The more interesting difference between the three is in the technology.
You described a use case where you have 10 GB of data in the cache. This amount can be easily held in memory, so a completely in-memory database like Memcached or Redis is a natural choice. However, there are still questions you need to ask yourself, which may lead you to a distributed database, such as Scylla depending on your answers:
Would you be using powerful many-core machines? If so, you should probably rule out Memcached - my experience (and others' - see Can memcached make full use of multi-core?) suggests that it does not scale well with many cores. On an 8-core machine you will not get anywhere close to 8 times the performance of a one-core machine. Redis is also not really meant for multi-core use - https://redis.io/topics/benchmarks says that Redis "is not designed to benefit from multiple CPU cores. People are supposed to launch several Redis instances to scale out on several cores if needed.". Scylla, on the other hand, thrives on multi-core machines. You should probably test the performance of all three products on your use case before making a decision.

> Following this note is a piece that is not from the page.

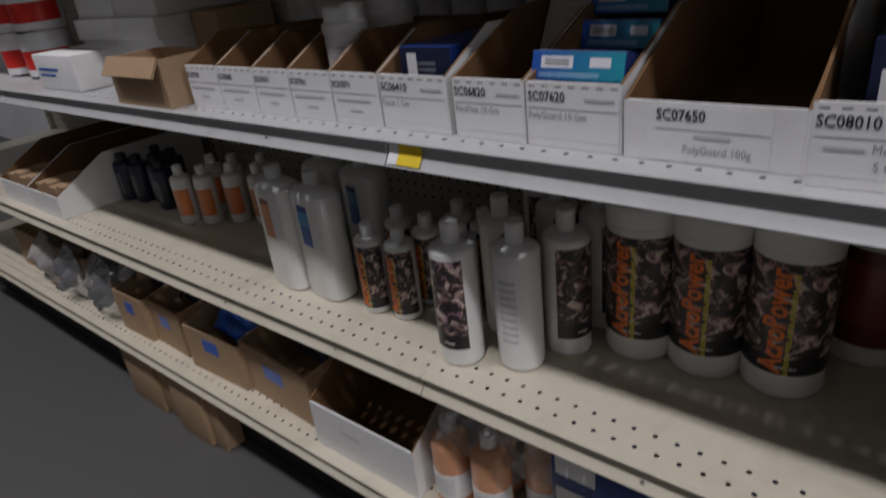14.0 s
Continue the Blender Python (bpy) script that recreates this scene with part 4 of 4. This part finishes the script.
def open_carton(x0, x1, y0, y1, z, h, label, flap=0.0, droop=22, group="", tag=None, cut=0.0, turn=0.0):
    """An open-topped carton of four walls and a floor; flap, droop: length and slope of a front flap."""
    w, d, t = y1 - y0, x1 - x0, 0.004
    root = thing("open_carton", label, "carton", group)
    root.matrix_basis = pose(x0, y0, z + 0.0006, 0, 0, turn)
    part("front_panel", box(d - t, d, 0, w, 0, h * (1 - cut)), CARTON, root)
    part("back_panel", box(0, t, 0, w, 0, h), CARTON, root)
    for a in (0.0, w - t):
        bm = bmesh.new()
        prof = [(t, 0), (d - t, 0), (d - t, h * (1 - cut)), (d * 0.6, h), (t, h)]
        A = [bm.verts.new((x, a, zz)) for x, zz in prof]
        B = [bm.verts.new((x, a + t, zz)) for x, zz in prof]
        bm.faces.new(A)
        bm.faces.new(B[::-1])
        for i in range(5):
            bm.faces.new((A[i], B[i], B[(i + 1) % 5], A[(i + 1) % 5]))
        bmesh.ops.recalc_face_normals(bm, faces=bm.faces)
        part("side_panel", bm, CARTON, root)
    part("bottom_panel", box(t, d - t, t, w - t, 0, t), CARTON, root)
    if flap:
        bm = box(0, flap, 0.004, w - 0.004, -0.002, 0.002)
        bmesh.ops.transform(bm, matrix=pose(d - 0.002, 0, h + 0.002, 0, droop, 0), verts=bm.verts)
        part("flap", bm, CARTON, root)
    if tag:
        part("label", box(d + 0.0002, d + 0.001, w * tag[0], w * tag[1], h * tag[2], h * tag[3]), tag[4], root)
    return root


def pouch(x, y, z, w, h, t, material, label, turn=(0, 0, 0), seed=0, group="", crumple=1.0, name="bag"):
    """A filled film bag: two crumpled faces joined at a flat seam."""
    bm = bmesh.new()
    N, K = 16, 12
    def side(sgn):
        g = []
        for j in range(K + 1):
            row = []
            for i in range(N + 1):
                u, v = i / N, j / K
                puff = (math.sin(math.pi * u) * math.sin(math.pi * v)) ** 0.6
                q = noise.noise(Vector((u * 4 + seed * 3.1, v * 5 + seed, sgn * 2.0))) + 0.5 * abs(noise.noise(Vector((u * 11 + seed, v * 9, sgn * 5.0))))
                row.append(bm.verts.new(((u - 0.5) * w + 0.01 * crumple * noise.noise(Vector((v * 3, seed, 0))), sgn * (puff * t / 2 * (1 + 0.9 * crumple * q)) + 0.012 * crumple * noise.noise(Vector((u * 2, v * 2, seed))), v * h)))
            g.append(row)
        for j in range(K):
            for i in range(N):
                f = (g[j][i], g[j][i + 1], g[j + 1][i + 1], g[j + 1][i])
                bm.faces.new(f if sgn < 0 else f[::-1])
    side(-1)
    side(1)
    bmesh.ops.remove_doubles(bm, verts=bm.verts, dist=0.0006)
    smooth(bm, 60)
    root = thing(name, label, "bag", group)
    part("film", bm, material, root)
    bm = box(-w / 2, w / 2, -0.0008, 0.0008, h - 0.002, h + 0.010)
    part("seal", bm, material, root)
    root.matrix_basis = pose(x, y, z, *turn)
    return root


def card(x, y, z, w, h, art_mat, label, lean=8.0, turn=0.0, words=(), count=1, gap=0.011, leaflet=False):
    """Hanging blister cards in a row: rounded top with a hang slot, blister behind; the first shows its print."""
    made = []
    for i in range(count):
        root = thing("blister_card", label, "blister card", "medicine cards in a bin")
        root.matrix_basis = pose(x - i * gap, y + 0.001 * (i % 3), z + 0.0036, 0, -lean, turn)
        bm = bmesh.new()
        uvl = bm.loops.layers.uv.new("UVMap")
        out = [(-w / 2, 0), (w / 2, 0), (w / 2, h - 0.03)] + [(w / 2 * math.cos(a) , h - 0.03 + 0.03 * math.sin(a)) for a in (0.35, 0.7, 1.1, 1.4, 1.75, 2.05, 2.45, 2.8)] + [(-w / 2, h - 0.03)]
        fr = [bm.verts.new((0.0008, yy, zz)) for yy, zz in out]
        bk = [bm.verts.new((-0.0008, yy, zz)) for yy, zz in out]
        f = bm.faces.new(fr)
        for l, (yy, zz) in zip(f.loops, out):
            l[uvl].uv = (yy / w + 0.5, zz / h)
        f2 = bm.faces.new(bk[::-1])
        f2.material_index = 1
        for k in range(len(out)):
            g = bm.faces.new((fr[k], bk[k], bk[(k + 1) % len(out)], fr[(k + 1) % len(out)]))
            g.material_index = 1
        bmesh.ops.recalc_face_normals(bm, faces=bm.faces)
        c = part("card", bm, (art_mat if i == 0 else NAVY, NAVY), root)
        part("hang_slot", box(0.0009, 0.0014, -0.014, 0.014, h - 0.016, h - 0.011, bevel=0.0), SLOT, root)
        bm = box(-0.0075, -0.001, -w * 0.34, w * 0.34, h * 0.12, h * 0.55, bevel=0.002)
        part("blister", bm, NAVY, root)
        if i == 0:
            for body, size, dy, dz in words:
                lettering(body, size, on_front(0.0009, dy, dz), INK, c, 0.02)
            if leaflet:
                bm = bmesh.new()
                uvl = bm.loops.layers.uv.new("UVMap")
                vs = [bm.verts.new(p) for p in ((0.004, -w * 0.52, 0.0), (0.004, w * 0.45, 0.0), (0.005, w * 0.50, h * 0.745), (0.005, -w * 0.54, h * 0.74))]
                f = bm.faces.new(vs)
                for l, q in zip(f.loops, ((0, 0), (1, 0), (1, 1), (0, 1))):
                    l[uvl].uv = q
                ext = bmesh.ops.extrude_face_region(bm, geom=[f])
                bmesh.ops.translate(bm, vec=(-0.0006, 0, 0), verts=[v for v in ext["geom"] if isinstance(v, bmesh.types.BMVert)])
                bmesh.ops.recalc_face_normals(bm, faces=bm.faces)
                part("leaflet", bm, LEAFLET, root)
        made.append(root)
    return made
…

How much of a disaster would be to suddenly lose the entire content of your cache? In some use cases, it just means you would need to query some slightly-slower backend server, so suddenly losing the cache on reboot is acceptable. In such cases, a memory-only cache like Memached or Redis is probably exactly what you need. However, in other cases, there may be a big penalty for starting from scratch with an empty cache - the backend server might be very slow, or maybe the original content is stored on a far-away server with a slow and expensive WAN. In such a case you would want a disk-backed cache, so if the memory cache is lost, you can still refresh it from disk and not from the backend server. Redis has a disk backing option, and in Scylla disk backing is the main way.

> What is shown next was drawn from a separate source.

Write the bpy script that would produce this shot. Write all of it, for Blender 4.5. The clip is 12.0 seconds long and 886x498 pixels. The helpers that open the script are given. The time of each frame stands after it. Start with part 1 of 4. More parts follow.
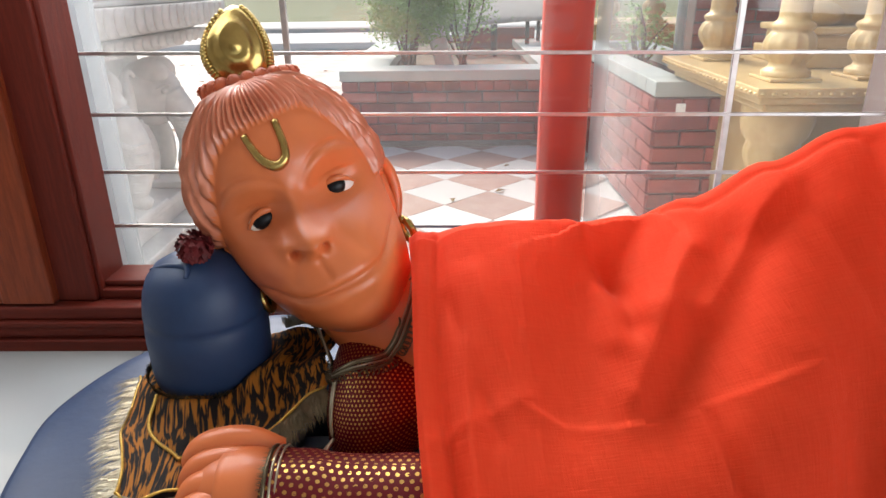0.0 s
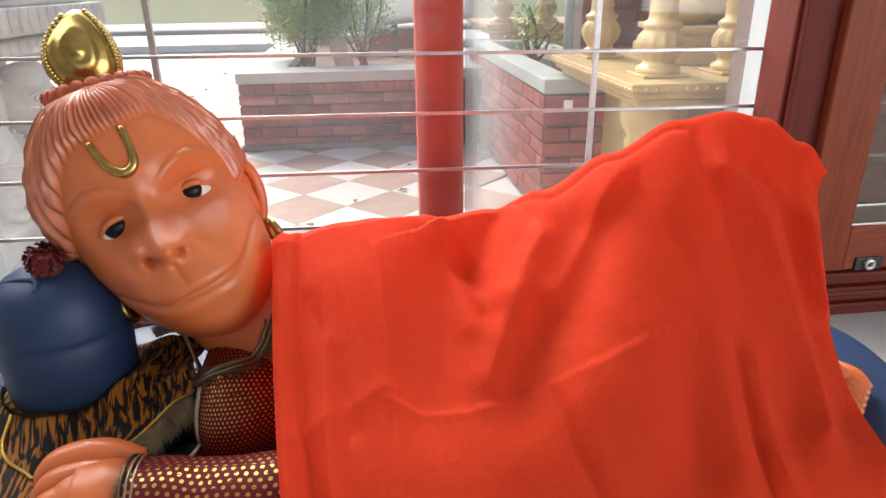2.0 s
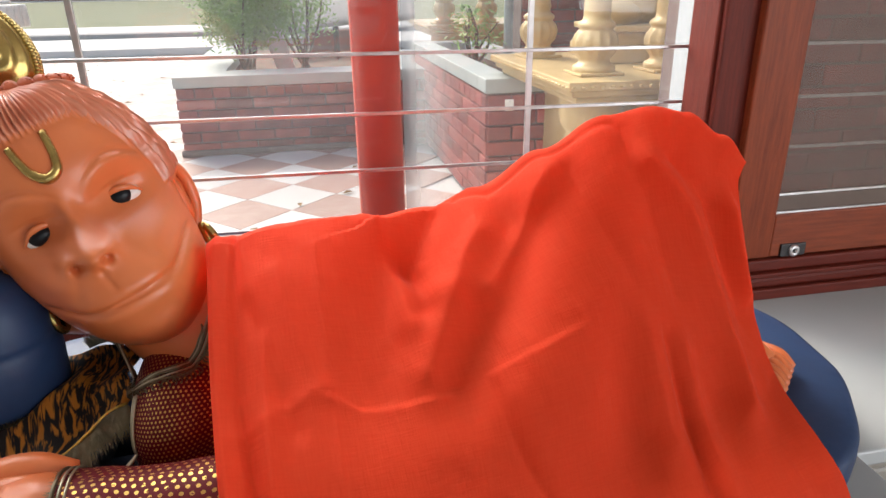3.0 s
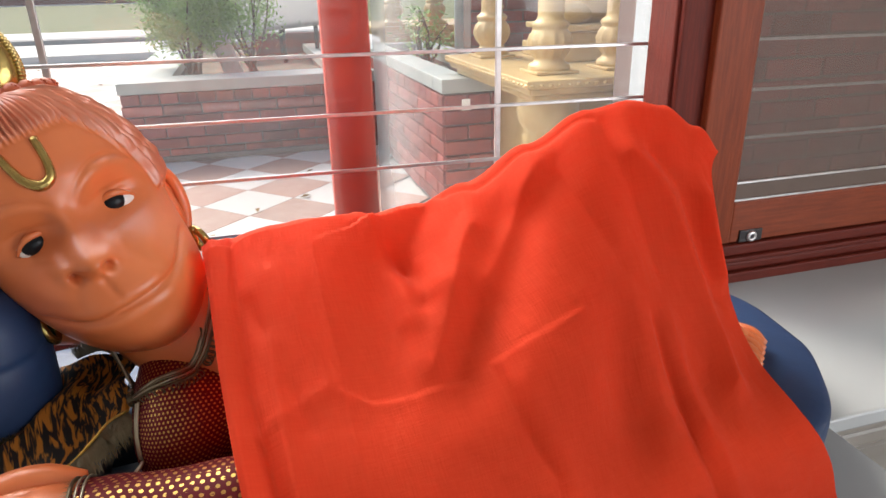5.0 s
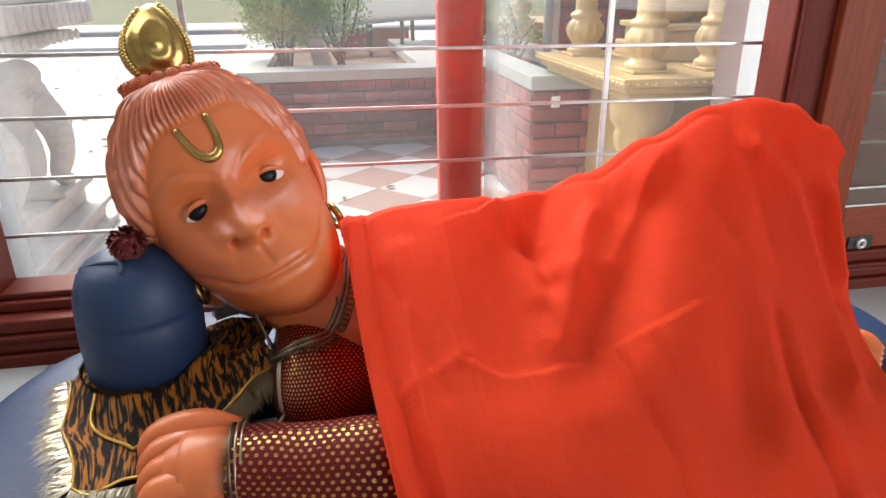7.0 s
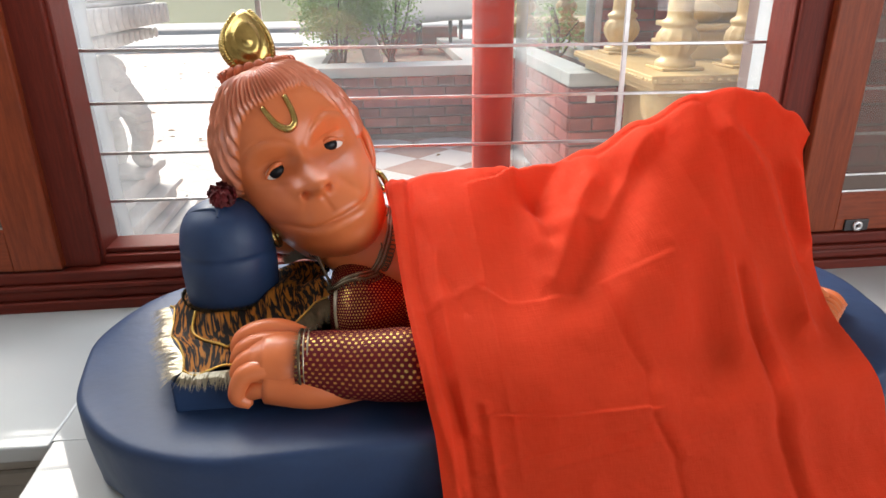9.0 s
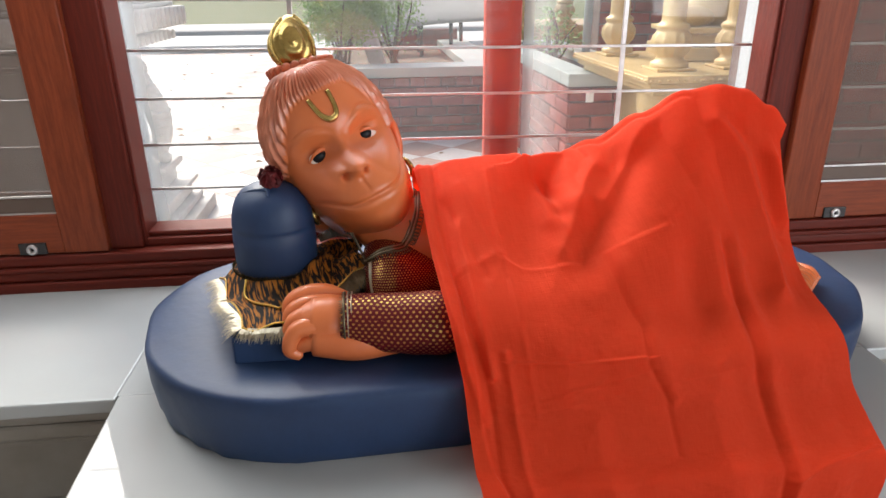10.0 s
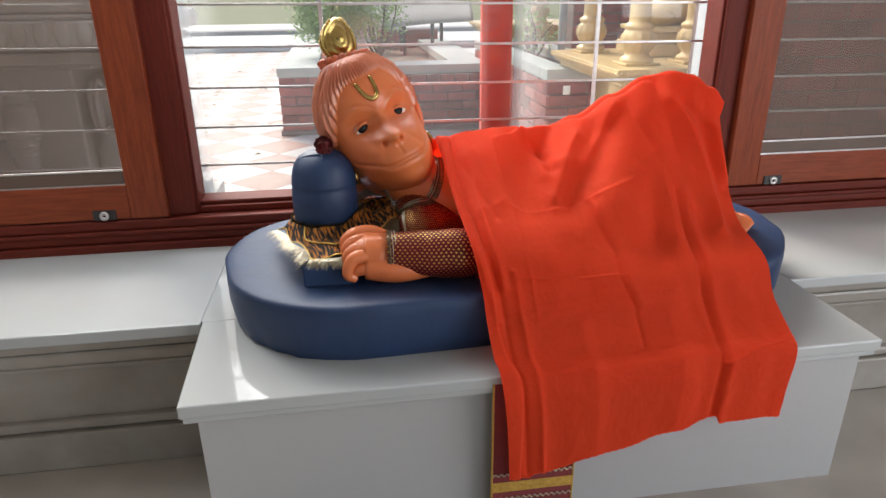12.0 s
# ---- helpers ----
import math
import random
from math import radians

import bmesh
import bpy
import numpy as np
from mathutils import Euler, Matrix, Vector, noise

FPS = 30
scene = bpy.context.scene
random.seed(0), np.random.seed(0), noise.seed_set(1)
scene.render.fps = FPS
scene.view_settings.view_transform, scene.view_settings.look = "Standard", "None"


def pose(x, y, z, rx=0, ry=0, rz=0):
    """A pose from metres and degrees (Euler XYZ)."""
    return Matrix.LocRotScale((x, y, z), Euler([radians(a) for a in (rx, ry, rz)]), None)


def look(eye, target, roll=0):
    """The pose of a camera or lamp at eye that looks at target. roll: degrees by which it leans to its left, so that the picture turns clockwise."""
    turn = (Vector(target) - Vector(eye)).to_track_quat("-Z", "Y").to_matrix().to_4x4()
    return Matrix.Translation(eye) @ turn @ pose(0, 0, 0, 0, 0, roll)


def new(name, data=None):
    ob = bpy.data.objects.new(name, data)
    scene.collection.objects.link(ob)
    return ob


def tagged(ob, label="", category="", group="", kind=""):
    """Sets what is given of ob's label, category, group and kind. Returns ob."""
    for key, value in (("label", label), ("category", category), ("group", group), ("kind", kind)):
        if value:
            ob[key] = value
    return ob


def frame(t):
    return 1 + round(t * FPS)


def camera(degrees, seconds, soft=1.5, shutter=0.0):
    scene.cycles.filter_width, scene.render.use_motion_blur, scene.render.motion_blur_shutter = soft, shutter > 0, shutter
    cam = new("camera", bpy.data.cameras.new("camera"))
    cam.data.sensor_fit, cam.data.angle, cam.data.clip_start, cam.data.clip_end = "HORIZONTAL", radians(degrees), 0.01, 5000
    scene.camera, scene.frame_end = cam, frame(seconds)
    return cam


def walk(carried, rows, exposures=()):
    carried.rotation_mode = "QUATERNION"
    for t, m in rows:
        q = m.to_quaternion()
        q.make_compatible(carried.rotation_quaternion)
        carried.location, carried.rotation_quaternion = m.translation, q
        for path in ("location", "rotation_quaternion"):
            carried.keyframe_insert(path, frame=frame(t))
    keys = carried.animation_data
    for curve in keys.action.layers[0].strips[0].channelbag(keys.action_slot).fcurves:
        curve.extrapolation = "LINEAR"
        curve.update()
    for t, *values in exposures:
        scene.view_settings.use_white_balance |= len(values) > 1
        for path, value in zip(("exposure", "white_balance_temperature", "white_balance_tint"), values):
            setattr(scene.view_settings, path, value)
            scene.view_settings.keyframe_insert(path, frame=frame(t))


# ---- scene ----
cam = camera(67.9, 12.0)
PATH = [
    (0, (0.113, 0.132, 1.096), (0.076, 1.986, 0.347), -0.8),
    (0.5, (0.128, 0.124, 1.096), (0.121, 1.982, 0.353), -0.8),
    (1, (0.15, 0.116, 1.1), (0.208, 1.968, 0.347), -0.8),
    (1.5, (0.166, 0.111, 1.099), (0.293, 1.961, 0.351), -0.8),
    (2, (0.182, 0.106, 1.1), (0.392, 1.947, 0.348), -0.7),
    (2.5, (0.19, 0.102, 1.096), (0.473, 1.932, 0.341), -0.7),
    (3, (0.197, 0.094, 1.098), (0.555, 1.913, 0.348), -0.8),
    (3.2, (0.195, 0.093, 1.095), (0.588, 1.904, 0.344), -0.9),
    (4.8, (0.147, 0.083, 1.096), (0.658, 1.866, 0.347), -1.0),
    (5, (0.136, 0.087, 1.098), (0.642, 1.871, 0.35), -1.2),
    (5.5, (0.114, 0.095, 1.099), (0.63, 1.873, 0.342), -0.9),
    (6, (0.083, 0.094, 1.1), (0.56, 1.885, 0.349), -0.8),
    (6.5, (0.062, 0.085, 1.097), (0.469, 1.89, 0.339), -0.6),
    (7, (0.051, 0.063, 1.095), (0.364, 1.89, 0.344), -0.6),
    (7.2, (0.05, 0.052, 1.096), (0.329, 1.886, 0.348), -0.7),
    (8.8, (0.052, -0.125, 1.113), (0.239, 1.714, 0.349), -0.6),
    (9, (0.049, -0.163, 1.112), (0.225, 1.682, 0.359), -0.8),
    (9.5, (0.028, -0.232, 1.12), (0.22, 1.61, 0.366), -0.6),
    (10, (-0.013, -0.31, 1.124), (0.176, 1.536, 0.376), -0.6),
    (10.5, (-0.061, -0.381, 1.125), (0.125, 1.463, 0.372), -0.5),
    (11, (-0.113, -0.476, 1.13), (0.082, 1.367, 0.378), -0.4),
    (11.5, (-0.14, -0.558, 1.139), (0.068, 1.284, 0.388), -0.7),
    (12, (-0.147, -0.646, 1.143), (0.115, 1.191, 0.396), -0.6),
]
walk(cam, [(t, look(eye, target, roll)) for t, eye, target, roll in PATH], [(0.0, 0.68), (7.2, 0.75), (9.0, 0.75), (11.0, 0.78), (11.5, 0.80), (12.0, 0.66)])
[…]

You mentioned a working set of 10 GB, which can easily fit memory of a single server. But is it possible this will grow and in a year you'll find yourself needing to cache 100 GB or 1 TB, which no longer fits the memory of a single server? In memcached you'll be out of luck. Redis used to have a "virtual memory" solution for this purpose, but it is deprecated and https://redis.io/topics/virtual-memory now states that Redis is "without considering at least for now the support for databases bigger than RAM". Scylla does handle this issue in two ways. First, your cache would be stored on disk which can be much larger than memory (and whatever amount of memory you have will be used to further speed up that cache, but it doesn't need to fit memory). Second, Scylla is a distributed server. It can distribute a 100 GB working set to 10 different nodes. Redis also has "replication", but it copies the entire data to all nodes - while Scylla can optionally store different subsets of the data on different nodes.